I know who I'll be voting for.


Anonymous said...

"Labour candidates who will make the best of a funding cut from central government"

They certainly will be making the best of it - a salary of £75,000 will do them very nicely indeed!

It's all paid for out of the cuts to services of ordinary people on ordinay wages. How anyone who used to call themselves a Marxist can support someone who will happy taking this salary is unbelievable.

The leader of Staffordshire County Council is paid an annual allowance of £35,000 per year to run a budget of over £400 Million, while the Staffordshire Police and Crime Commissioner is paid over twice as much to run a budget only half the size!
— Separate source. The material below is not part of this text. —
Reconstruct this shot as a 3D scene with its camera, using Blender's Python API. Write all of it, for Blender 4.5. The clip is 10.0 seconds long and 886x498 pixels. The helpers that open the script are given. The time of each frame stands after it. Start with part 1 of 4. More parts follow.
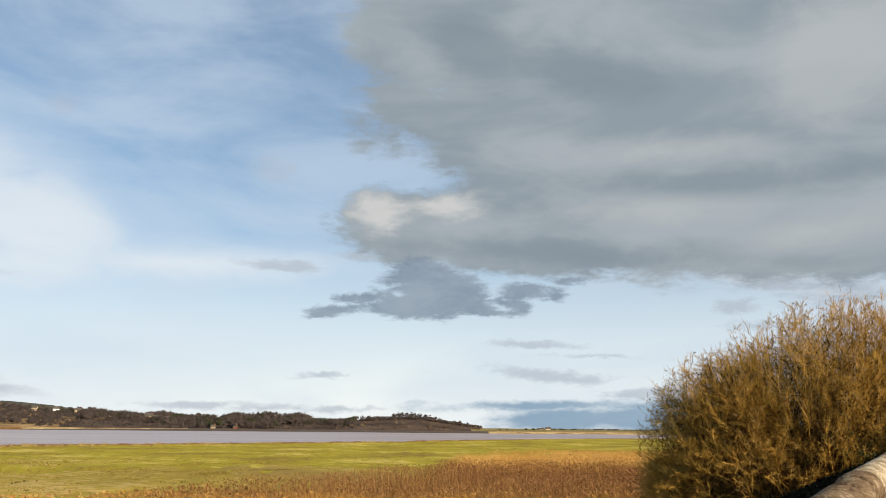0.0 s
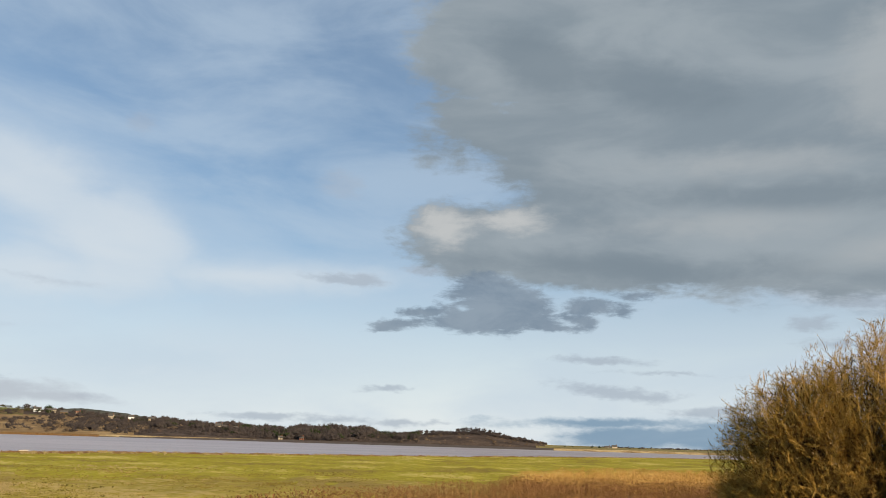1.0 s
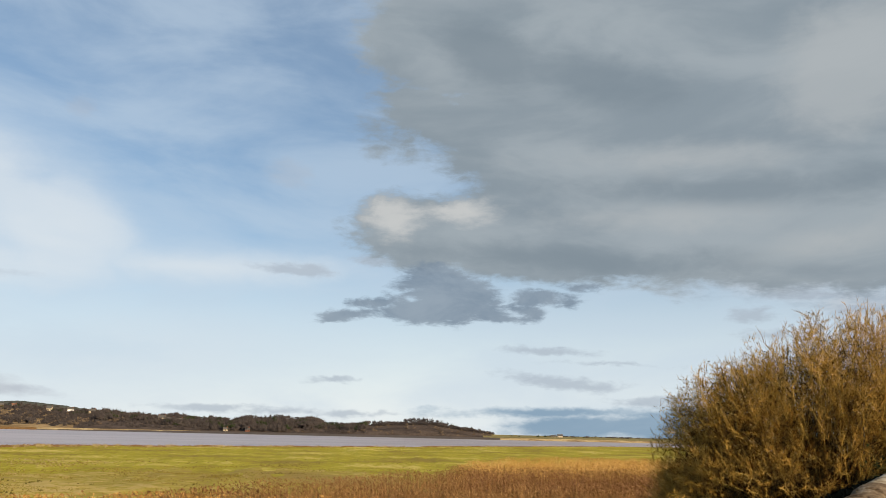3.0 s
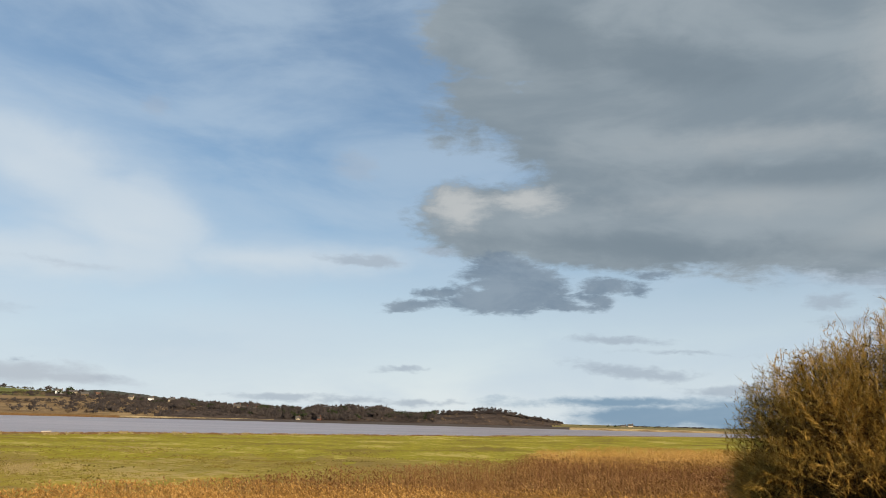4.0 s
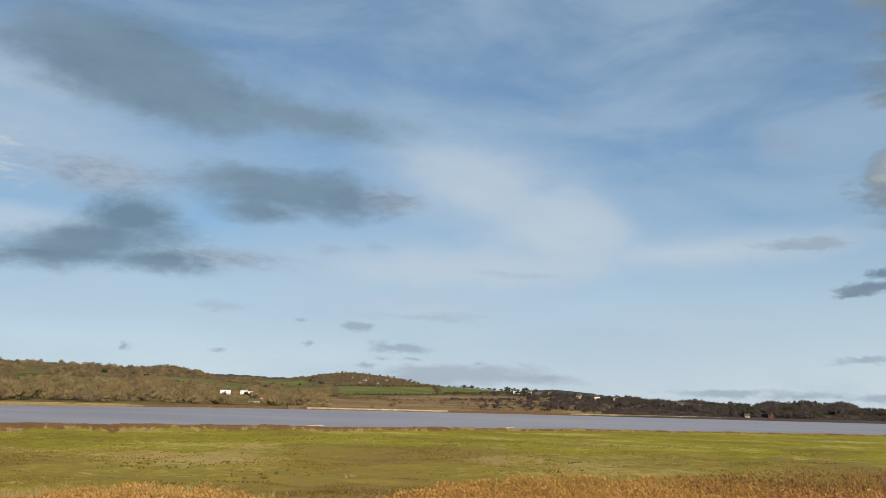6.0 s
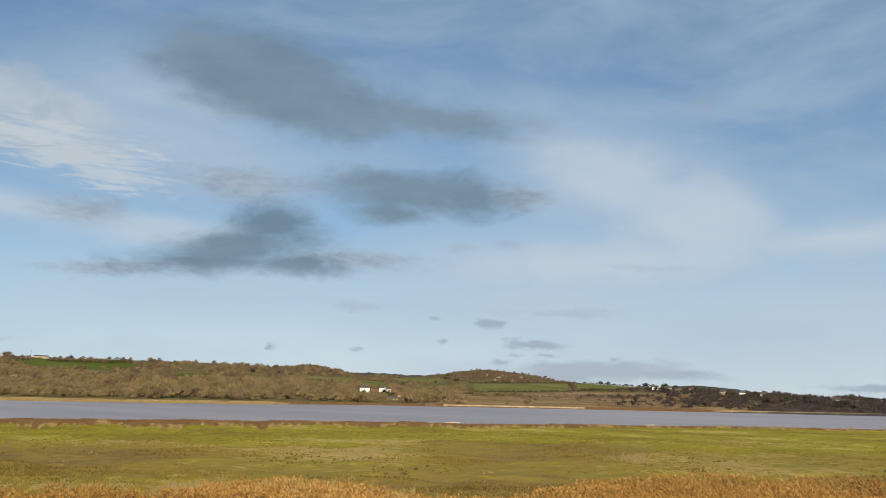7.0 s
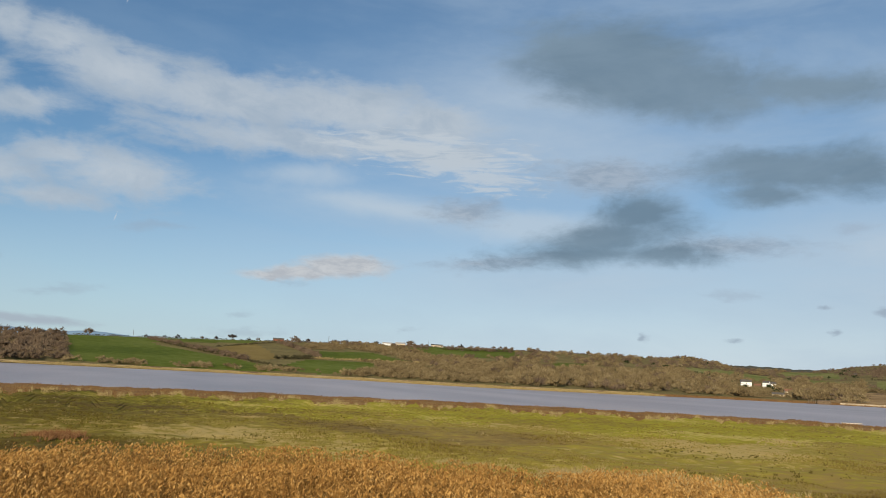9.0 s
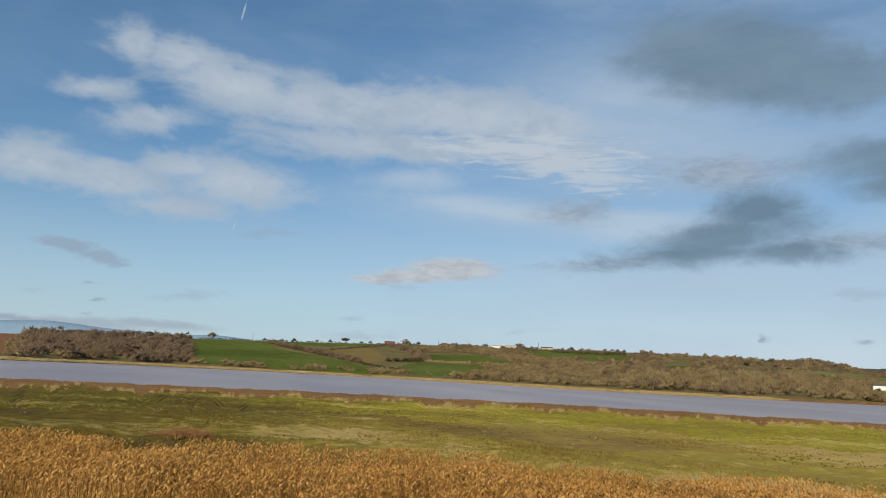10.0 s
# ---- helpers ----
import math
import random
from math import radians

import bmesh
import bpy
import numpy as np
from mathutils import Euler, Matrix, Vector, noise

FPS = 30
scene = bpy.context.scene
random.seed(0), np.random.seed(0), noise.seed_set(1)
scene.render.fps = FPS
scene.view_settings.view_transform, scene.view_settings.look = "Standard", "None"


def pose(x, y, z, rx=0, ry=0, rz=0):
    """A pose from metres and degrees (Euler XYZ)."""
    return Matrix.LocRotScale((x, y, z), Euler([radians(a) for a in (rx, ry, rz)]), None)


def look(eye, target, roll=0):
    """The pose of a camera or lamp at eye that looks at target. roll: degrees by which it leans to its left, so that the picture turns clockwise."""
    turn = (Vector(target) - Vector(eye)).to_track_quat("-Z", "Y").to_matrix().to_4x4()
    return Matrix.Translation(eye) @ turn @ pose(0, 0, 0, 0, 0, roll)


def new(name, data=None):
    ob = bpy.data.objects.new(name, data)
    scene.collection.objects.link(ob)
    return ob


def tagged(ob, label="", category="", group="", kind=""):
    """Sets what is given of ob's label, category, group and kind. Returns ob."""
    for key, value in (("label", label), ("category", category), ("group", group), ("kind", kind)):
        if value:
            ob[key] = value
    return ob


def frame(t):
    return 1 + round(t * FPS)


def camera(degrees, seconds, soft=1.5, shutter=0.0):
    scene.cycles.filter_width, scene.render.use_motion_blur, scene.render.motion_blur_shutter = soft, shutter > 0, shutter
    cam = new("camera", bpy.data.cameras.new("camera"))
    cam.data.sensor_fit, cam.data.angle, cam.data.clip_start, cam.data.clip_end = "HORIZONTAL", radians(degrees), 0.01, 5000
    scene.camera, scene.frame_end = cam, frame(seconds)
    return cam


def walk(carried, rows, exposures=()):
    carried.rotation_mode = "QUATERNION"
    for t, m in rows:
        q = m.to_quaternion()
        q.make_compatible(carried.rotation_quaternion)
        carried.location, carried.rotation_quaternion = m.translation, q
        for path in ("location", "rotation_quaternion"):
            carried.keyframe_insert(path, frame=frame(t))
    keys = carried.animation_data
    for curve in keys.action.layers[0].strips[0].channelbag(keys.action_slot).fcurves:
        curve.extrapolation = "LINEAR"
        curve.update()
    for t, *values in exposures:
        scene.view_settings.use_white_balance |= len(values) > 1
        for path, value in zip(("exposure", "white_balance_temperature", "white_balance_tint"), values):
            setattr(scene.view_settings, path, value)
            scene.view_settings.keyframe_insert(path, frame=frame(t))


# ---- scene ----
# A tidal river seen from a raised bank: reeds, grazing marsh, water, far hills.
EYE = 7.0
cam = camera(57.8, 10.0, soft=0.9)
ROWS = [
    (0.0, 0.0, 12.5, 0.61), (0.5, 2.24, 12.32, 1.97), (1.0, 4.75, 13.43, 1.82), (1.5, 1.12, 13.76, 1.28), (2.0, 0.1, 13.19, 1.11),
    (2.2, 0.14, 13.16, 1.28), (3.3, 1.51, 12.66, 1.37), (3.5, 2.01, 12.49, 1.38), (4.0, 5.79, 12.02, 1.59), (4.5, 13.48, 11.69, 2.44),
    (5.0, 20.87, 11.71, 2.48), (5.5, 33.02, 10.84, 2.31), (5.7, 35.02, 10.94, 1.81), (6.8, 41.51, 10.63, 1.23), (7.0, 45.55, 10.65, 1.21),
    (7.5, 51.1, 10.58, 1.15), (8.0, 54.69, 9.46, 1.69), (8.5, 62.19, 9.29, 2.6), (9.0, 71.74, 9.05, 3.03), (9.5, 74.85, 9.04, 2.94),
    (10.0, 79.5, 8.83, 3.14),
]
ARM = 0.12  # the camera is held a little in front of the turning body
walk(cam, [(t, pose(-ARM * math.sin(radians(yaw)), ARM * math.cos(radians(yaw)) - ARM, EYE, 90 + pitch, 0, yaw) @ pose(0, 0, 0, 0, 0, roll))
           for t, yaw, pitch, roll in ROWS],
     [(0.0, 0.64, 6700, 10), (0.5, 0.54, 6600, 10), (1.0, 0.44, 6500, 9), (1.5, 0.54, 6600, 10), (2.0, 0.63, 6700, 10), (2.2, 0.64, 6700, 10), (3.3, 0.48, 6500, 9), (3.5, 0.46, 6450, 9), (4.5, 0.27, 6250, 7), (5.0, 0.13, 5950, 7), (5.5, 0.17, 5950, 6), (6.8, 0.17, 6150, 6), (7.0, 0.19, 6150, 7), (7.5, 0.27, 6200, 7), (8.0, 0.24, 6200, 7), (10.0, 0.11, 5950, 7)])

# ---- light ----
SUN_AZ, SUN_EL = -126.0, 24.0


def polar(az, r, z=0.0):
    """A place by its bearing (degrees, to the left of ahead) and distance."""
    return Vector((-r * math.sin(radians(az)), r * math.cos(radians(az)), z))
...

With rewards like that at stake, it's little wonder that the Labour candidate was out canvassing for every vote she can get, rather than join the TUC March.

Fortunately the vast majority of people will see through the 'noses in the trough' and crocodile tears of the Labour Party and boycott this despicable election and Labour candidate.

Phil said...

1) I'm not a Marxist.

2) The stakes are obvious in this election. The choice is one between producing a crime plan and holding the force to account for the benefit of communities most affected by crime, or a programme that will see services chopped up and sold off to the private sector.

I am very sorry that's not revolutionary enough for you.